Zimbabwean News You Can Trust
Labour, Economists and African Democrats (LEAD) leader Linda Masarira has called for the revision of the country’s history, to help future generations with factual knowledge of what happened before, during and after the liberation struggle.
Masarira said this on the sidelines of the Zimbabwe Peacebuilding Initiative (ZimPI) to honor the late former Zimbabwean Prime Minister Abel Muzorewa, who was labeled a “puppet” of the Ian Smith administration during the colonial period.
Addressing journalists in Harare, the outspeoken opposition politician explained how she benefited from engaging in a meaningful gathering with Muzorewa’s family, government, and war vets, who revealed how the late Anglican Church Bishop contributed to the liberation of the country.
She added that more engagements should happen periodically to help the younger generation with an unbiased history of events that happened when Zimbabweans fought the liberation struggle.
“What is subjected to my generation is a distorted history of the late Abel Muzorewa, and today I’m happy we got clarity from people who worked and stayed with him, who explained the false realities we have been holding all along. Maybe it came from his detractors, so there is a need for a rewrite of our history,” Masarira told reporters.
Gospel musician Pax Gomo, who also attended the event, said he was uncomfortable producing songs aligned to the late Muzorewa because of existing narratives.
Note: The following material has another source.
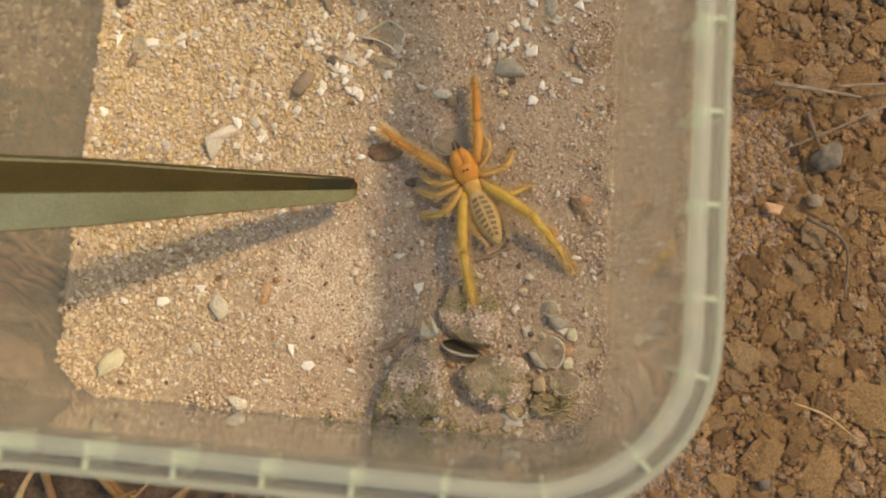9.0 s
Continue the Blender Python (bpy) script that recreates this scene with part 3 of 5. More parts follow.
def boulder(outline, height, seed, flat=0.62):
    """A rock over an outline: steep broken sides, a blunt shoulder and an uneven top."""
    loop = []
    for p, q in zip(outline, outline[1:] + outline[:1]):
        p, q = Vector((*p, 0)), Vector((*q, 0))
        n = max(2, int((q - p).length / 0.07))
        loop += [p.lerp(q, i / n) for i in range(n)]
    c = sum(loop, Vector()) / len(loop)
    rows = [(1.08, -0.3), (1.06, 0.0), (1.03, 0.3), (0.99, 0.58), (0.94, 0.78), (0.87, 0.9), (flat + 0.12, 0.97), (flat, 1.0), (flat * 0.75, 1.02), (flat * 0.5, 1.03), (flat * 0.25, 1.03), (0.02, 1.03)]
    verts, faces, n = [], [], len(loop)
    for k, h in rows:
        for p in loop:
            q = c + (p - c) * k
            v = Vector((q.x, q.y, h * height))
            d = Vector((noise.noise(v * 1.9 + Vector((seed, 0, 0))), noise.noise(v * 1.9 + Vector((0, seed, 0))), noise.noise(v * 1.7 + Vector((0, 0, seed)))))
            e = Vector((noise.noise(v * 6 + Vector((seed, 0, 0))), noise.noise(v * 6 + Vector((0, seed, 0))), noise.noise(v * 6 + Vector((0, 0, seed)))))
            verts.append(v + Vector((0.09, 0.09, 0.16)) * d.length * (1 if d.z > 0 else -1) * 0.7 + e * 0.05)
    for j in range(len(rows) - 1):
        faces += [(j * n + i, j * n + (i + 1) % n, (j + 1) * n + (i + 1) % n, (j + 1) * n + i) for i in range(n)]
    return verts, faces


BOULDERS = [
    # label, outline, height, sandy where, mossy where
    ("sandy angular rock with a greenish front half buried in sand", [(2.02, -5.28), (2.25, -4.45), (2.6, -3.95), (3.15, -3.62), (3.4, -4.0), (3.5, -4.6), (3.58, -5.25), (2.9, -5.36)], 0.6, lambda v: v.y > -4.85, lambda v: v.y < -4.55),
    ("low greenish-brown rounded rock half buried in sand", [(3.78, -4.35), (4.1, -3.98), (4.62, -3.8), (5.1, -3.95), (5.42, -4.35), (5.2, -4.8), (4.63, -5.0), (4.05, -4.8)], 0.48, lambda v: v.x > 5.0 or v.y < -4.8, lambda v: v.z < 0.42 and v.y < -4.2),
    ("flat grey-green rock slab sunk in sand", [(3.25, -3.1), (3.38, -2.45), (3.68, -2.12), (4.2, -2.3), (4.45, -2.8), (4.66, -3.4), (4.2, -3.72), (3.65, -3.5)], 0.3, lambda v: v.y < -2.95, lambda v: v.y > -3.0 and v.x > 3.6),
    ("tan rock with a dark mossy side at the back wall", [(2.5, 5.2), (2.45, 5.7), (2.78, 5.92), (3.12, 5.72), (3.38, 5.42), (3.58, 5.08), (3.42, 4.8), (3.2, 4.52), (2.92, 4.4), (2.76, 4.9)], 0.6, lambda v: v.x > 3.0 and v.y < 5.2, lambda v: v.x < 2.75 + 0.35 * max(0.0, 5.5 - v.y)),
]
for k, (label, outline, high, sandy_at, mossy_at) in enumerate(BOULDERS):
    geo = boulder(outline, high, 31 + 13 * k)
    rock = thing("rock", label, "rock", at(0, 0, 0), mesh_of("rock", *geo, ROCK, True), "rocks on the sand")
    crust(rock, geo, 5200, 0.032, GRAIN_FINE, "sand grains caked on the rock", lambda v: v.z > -0.05 and noise.noise(v * 2.2 + Vector((k, 0, 0))) + rng.uniform(-0.25, 0.25) > (-0.08 if sandy_at(v + Vector((noise.noise(v * 3), noise.noise(v * 3 + Vector((7, 0, 0))), 0)) * 0.45) else 0.36))
    crust(rock, geo, 3200, 0.022, MOSS, "dark green moss on the rock", lambda v: v.z > -0.05 and noise.noise(v * 2.6 + Vector((0, k, 3))) + rng.uniform(-0.3, 0.3) > (-0.08 if mossy_at(v + Vector((noise.noise(v * 3), noise.noise(v * 3 + Vector((5, 0, 0))), 0)) * 0.4) else 0.55))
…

“I appreciate this event because it taught me various things. Personally, I was afraid as a musician to produce content aligned to the Bishop, because I thought I would be caught on the wrong side of the law, but the event educated me the late was a real Zimbabwean hero.”
Also in attendance were Harare Mayor Jacob Mafume and Women’s Affairs Minister Monica Mutsvangwa, who was the guest of honor.
Mutsvangwa spoke on the importance of the country’s history, reiterating that Muzorewa contributed positively to the country’s attainment of independence.
Abel Tendekayi Muzorewa, born April 14, 1925, in Southern Rhodhesia, now Zimbabwe, died in 2010. He was the Prime Minister of the short-lived Zimbabwe-Rhodesia, which only lasted from June to December 1979, in a transitional period preceding independence on April 18, 1980.